Lines before the one containing "2 of 4. More parts follow." are left out; copy that line and every later line through the end of the data exactly.

[Begin Provided records]

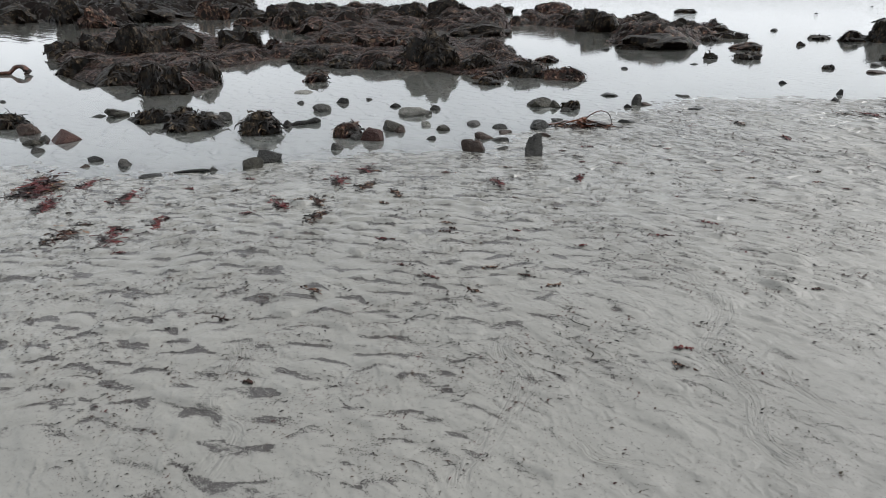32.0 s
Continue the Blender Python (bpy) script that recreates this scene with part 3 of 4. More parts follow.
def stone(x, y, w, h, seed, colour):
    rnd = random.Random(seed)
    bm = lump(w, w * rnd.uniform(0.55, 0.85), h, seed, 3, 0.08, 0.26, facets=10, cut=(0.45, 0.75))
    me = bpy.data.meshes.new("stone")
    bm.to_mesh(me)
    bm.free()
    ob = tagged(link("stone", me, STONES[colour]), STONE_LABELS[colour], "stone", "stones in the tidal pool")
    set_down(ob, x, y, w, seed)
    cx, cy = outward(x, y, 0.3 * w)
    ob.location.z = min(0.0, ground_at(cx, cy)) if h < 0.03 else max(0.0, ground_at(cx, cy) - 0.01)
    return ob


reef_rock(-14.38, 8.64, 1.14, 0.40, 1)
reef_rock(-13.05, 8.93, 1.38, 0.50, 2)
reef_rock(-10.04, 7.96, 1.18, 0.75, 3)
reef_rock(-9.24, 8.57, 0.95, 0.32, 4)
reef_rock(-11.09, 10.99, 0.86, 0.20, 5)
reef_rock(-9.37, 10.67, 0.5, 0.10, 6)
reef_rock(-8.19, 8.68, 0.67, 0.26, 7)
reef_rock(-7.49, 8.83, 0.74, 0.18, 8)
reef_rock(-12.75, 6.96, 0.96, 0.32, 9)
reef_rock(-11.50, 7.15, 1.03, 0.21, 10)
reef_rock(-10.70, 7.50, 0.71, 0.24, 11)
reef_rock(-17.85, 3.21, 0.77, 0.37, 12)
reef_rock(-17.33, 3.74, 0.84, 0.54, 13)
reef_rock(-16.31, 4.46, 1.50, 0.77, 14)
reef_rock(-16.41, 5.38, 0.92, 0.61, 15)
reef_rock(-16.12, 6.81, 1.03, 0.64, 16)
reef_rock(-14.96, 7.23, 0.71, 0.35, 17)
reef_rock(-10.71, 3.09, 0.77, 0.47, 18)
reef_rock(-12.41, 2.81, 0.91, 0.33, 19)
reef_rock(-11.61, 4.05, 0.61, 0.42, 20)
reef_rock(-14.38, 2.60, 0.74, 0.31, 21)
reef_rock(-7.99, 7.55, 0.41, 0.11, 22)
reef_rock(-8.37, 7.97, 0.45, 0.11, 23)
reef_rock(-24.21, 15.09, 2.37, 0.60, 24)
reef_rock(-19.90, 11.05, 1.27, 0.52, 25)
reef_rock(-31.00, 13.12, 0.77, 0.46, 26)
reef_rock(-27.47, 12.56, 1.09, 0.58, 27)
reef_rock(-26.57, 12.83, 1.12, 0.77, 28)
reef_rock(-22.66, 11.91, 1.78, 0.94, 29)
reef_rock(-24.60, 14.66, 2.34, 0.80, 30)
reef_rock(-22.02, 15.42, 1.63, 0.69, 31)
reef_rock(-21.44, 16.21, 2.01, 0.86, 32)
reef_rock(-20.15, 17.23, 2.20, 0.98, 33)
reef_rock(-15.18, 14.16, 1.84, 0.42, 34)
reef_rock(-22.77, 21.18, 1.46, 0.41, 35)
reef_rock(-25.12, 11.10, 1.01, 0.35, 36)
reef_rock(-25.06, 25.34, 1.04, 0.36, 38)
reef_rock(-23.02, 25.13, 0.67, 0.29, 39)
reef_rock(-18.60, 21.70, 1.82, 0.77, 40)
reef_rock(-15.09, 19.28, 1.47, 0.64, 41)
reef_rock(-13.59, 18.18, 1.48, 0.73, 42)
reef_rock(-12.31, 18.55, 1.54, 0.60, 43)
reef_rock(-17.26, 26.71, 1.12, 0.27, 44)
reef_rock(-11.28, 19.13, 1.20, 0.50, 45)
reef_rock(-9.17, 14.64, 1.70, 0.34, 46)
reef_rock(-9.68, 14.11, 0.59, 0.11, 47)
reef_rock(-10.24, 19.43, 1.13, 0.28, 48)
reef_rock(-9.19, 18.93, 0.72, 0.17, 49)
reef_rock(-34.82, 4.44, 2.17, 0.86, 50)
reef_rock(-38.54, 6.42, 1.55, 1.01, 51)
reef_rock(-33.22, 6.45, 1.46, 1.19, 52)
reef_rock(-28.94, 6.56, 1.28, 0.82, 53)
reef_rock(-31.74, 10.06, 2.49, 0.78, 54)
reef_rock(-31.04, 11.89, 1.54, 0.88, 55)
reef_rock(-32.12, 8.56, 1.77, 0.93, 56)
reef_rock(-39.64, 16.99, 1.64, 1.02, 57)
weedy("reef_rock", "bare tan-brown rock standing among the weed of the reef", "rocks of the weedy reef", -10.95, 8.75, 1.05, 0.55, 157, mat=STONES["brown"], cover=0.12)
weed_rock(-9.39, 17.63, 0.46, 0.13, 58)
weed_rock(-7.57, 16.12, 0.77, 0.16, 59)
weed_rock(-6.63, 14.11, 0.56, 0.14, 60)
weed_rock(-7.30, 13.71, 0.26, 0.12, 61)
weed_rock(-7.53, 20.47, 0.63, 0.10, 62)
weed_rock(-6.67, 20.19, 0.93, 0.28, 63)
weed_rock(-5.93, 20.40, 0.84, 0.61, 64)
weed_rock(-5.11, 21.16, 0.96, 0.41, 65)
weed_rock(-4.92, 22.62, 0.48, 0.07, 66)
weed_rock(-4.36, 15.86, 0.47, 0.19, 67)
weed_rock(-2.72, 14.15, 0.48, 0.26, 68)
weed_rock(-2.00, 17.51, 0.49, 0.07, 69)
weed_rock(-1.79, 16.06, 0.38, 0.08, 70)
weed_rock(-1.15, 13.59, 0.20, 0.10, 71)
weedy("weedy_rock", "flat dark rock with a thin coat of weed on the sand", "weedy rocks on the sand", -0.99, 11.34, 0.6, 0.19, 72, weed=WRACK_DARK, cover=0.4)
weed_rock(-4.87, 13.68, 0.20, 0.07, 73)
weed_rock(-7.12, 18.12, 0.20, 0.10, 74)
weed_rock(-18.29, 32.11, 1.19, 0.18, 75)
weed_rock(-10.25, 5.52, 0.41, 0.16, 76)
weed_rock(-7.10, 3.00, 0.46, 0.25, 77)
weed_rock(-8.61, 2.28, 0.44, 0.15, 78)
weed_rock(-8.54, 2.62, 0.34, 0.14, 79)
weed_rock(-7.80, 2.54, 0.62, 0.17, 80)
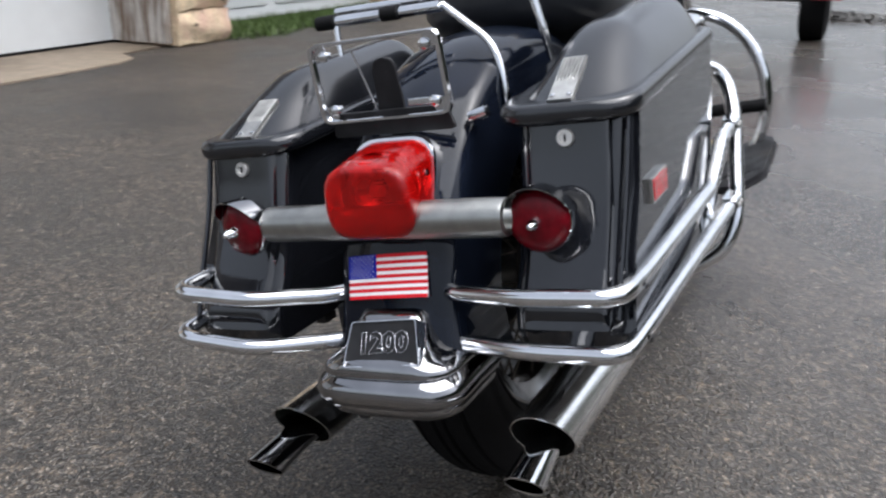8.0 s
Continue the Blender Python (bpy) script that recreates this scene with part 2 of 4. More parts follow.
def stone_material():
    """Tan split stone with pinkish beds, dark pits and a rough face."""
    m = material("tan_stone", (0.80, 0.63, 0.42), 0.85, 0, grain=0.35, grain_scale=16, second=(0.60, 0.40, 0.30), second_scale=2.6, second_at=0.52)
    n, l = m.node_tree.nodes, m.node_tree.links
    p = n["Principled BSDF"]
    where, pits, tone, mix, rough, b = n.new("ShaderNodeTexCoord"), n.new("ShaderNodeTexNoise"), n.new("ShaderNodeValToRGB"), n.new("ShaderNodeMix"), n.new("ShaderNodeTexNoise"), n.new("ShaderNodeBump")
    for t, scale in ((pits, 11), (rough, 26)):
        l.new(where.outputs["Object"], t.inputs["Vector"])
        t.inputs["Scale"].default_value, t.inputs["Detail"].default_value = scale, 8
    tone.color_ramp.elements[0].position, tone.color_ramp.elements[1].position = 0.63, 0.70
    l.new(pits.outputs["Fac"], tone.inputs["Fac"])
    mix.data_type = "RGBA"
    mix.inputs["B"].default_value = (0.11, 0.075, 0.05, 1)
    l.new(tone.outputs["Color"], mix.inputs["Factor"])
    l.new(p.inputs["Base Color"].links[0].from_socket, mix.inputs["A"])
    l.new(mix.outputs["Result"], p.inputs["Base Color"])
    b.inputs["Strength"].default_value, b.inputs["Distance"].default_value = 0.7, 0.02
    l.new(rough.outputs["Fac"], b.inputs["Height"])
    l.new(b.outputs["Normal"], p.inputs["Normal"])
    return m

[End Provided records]

Task result:
Continue the Blender Python (bpy) script that recreates this scene with part 2 of 4. More parts follow.
def stone_material():
    """Tan split stone with pinkish beds, dark pits and a rough face."""
    m = material("tan_stone", (0.80, 0.63, 0.42), 0.85, 0, grain=0.35, grain_scale=16, second=(0.60, 0.40, 0.30), second_scale=2.6, second_at=0.52)
    n, l = m.node_tree.nodes, m.node_tree.links
    p = n["Principled BSDF"]
    where, pits, tone, mix, rough, b = n.new("ShaderNodeTexCoord"), n.new("ShaderNodeTexNoise"), n.new("ShaderNodeValToRGB"), n.new("ShaderNodeMix"), n.new("ShaderNodeTexNoise"), n.new("ShaderNodeBump")
    for t, scale in ((pits, 11), (rough, 26)):
        l.new(where.outputs["Object"], t.inputs["Vector"])
        t.inputs["Scale"].default_value, t.inputs["Detail"].default_value = scale, 8
    tone.color_ramp.elements[0].position, tone.color_ramp.elements[1].position = 0.63, 0.70
    l.new(pits.outputs["Fac"], tone.inputs["Fac"])
    mix.data_type = "RGBA"
    mix.inputs["B"].default_value = (0.11, 0.075, 0.05, 1)
    l.new(tone.outputs["Color"], mix.inputs["Factor"])
    l.new(p.inputs["Base Color"].links[0].from_socket, mix.inputs["A"])
    l.new(mix.outputs["Result"], p.inputs["Base Color"])
    b.inputs["Strength"].default_value, b.inputs["Distance"].default_value = 0.7, 0.02
    l.new(rough.outputs["Fac"], b.inputs["Height"])
    l.new(b.outputs["Normal"], p.inputs["Normal"])
    return m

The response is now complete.